More frustrating than infuriating, or rather anxiety generating:
Being on edge awaiting a much anticipated phone call or text, one that should be forthcoming…that doesn’t arrive. More accurately, I can hear not arrive. Sort of the aural version of not staring at the watch pot waiting for it to boil. Drives me batty. I’ll go outside the house and walk around it or do some chores Go into another room to do something that generates some noise ( run a fan, wash my hands and face ) just to be able to convince myself that my awaited call could have come, while being unable to hear it, to set my mind at ease.

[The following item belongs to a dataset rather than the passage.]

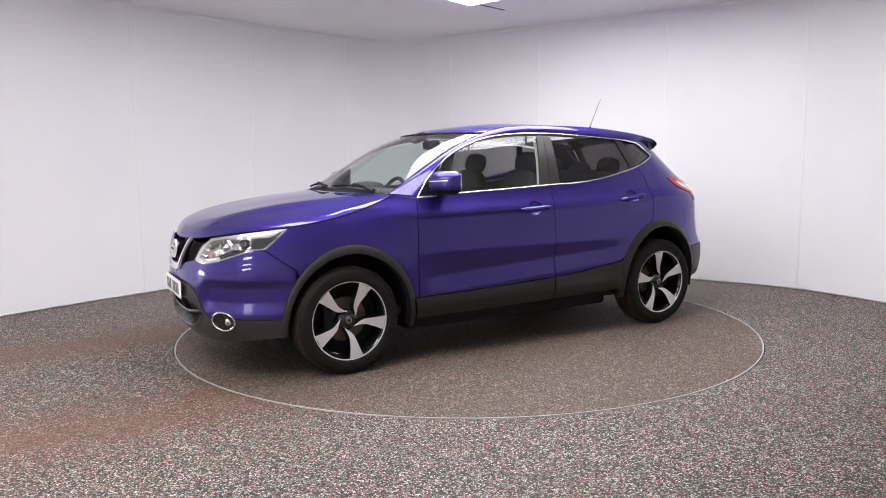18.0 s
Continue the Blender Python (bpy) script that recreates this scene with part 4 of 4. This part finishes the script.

It always pisses me off to wait for people. Any time it happens, I spend that time kicking myself for allowing myself to get in that situation.
I have a friend who occasionally just doesn’t show up to planned engagements. No text, nothing.
She’s the withdrawing type when she’s going through stuff, and I get mental health issues, but come on. Not even a text?
I dont use it hardly ever. But nor am I lost in the wilds and need to signal.
One of my pet peeves is drug ads. Now, they bring a lot of $$ to TV and that is a Good Thing. But they show that people AFTER taking the wonder drug are able to devote their lives doing fun and interesting things- things they dont do now. I mean, few show them just going to work, coming home eating dinner, watching TV, going to bed.
My wife does this- and every.damn.time she comes down and says she is ready- BUT she has to go back upstairs for something- and that always takes 20-30 minutes. (Mind you we have a downstair bathroom).
I occasionally did that when I was very depressed, couldn’t get up in the morning and was too weak and also embarrassed to call in to cancel an appointment. Don’t judge her too hard when that happens, as long as she apologizes later, which I always did.
I feel for you folks dealing with late people. Or time blind or whatever. My Wife and I never have this problem. When, say, we are meeting each other and even coming from opposite directions, we often bump into each other in the parking lot. It’s sort of a running joke with us.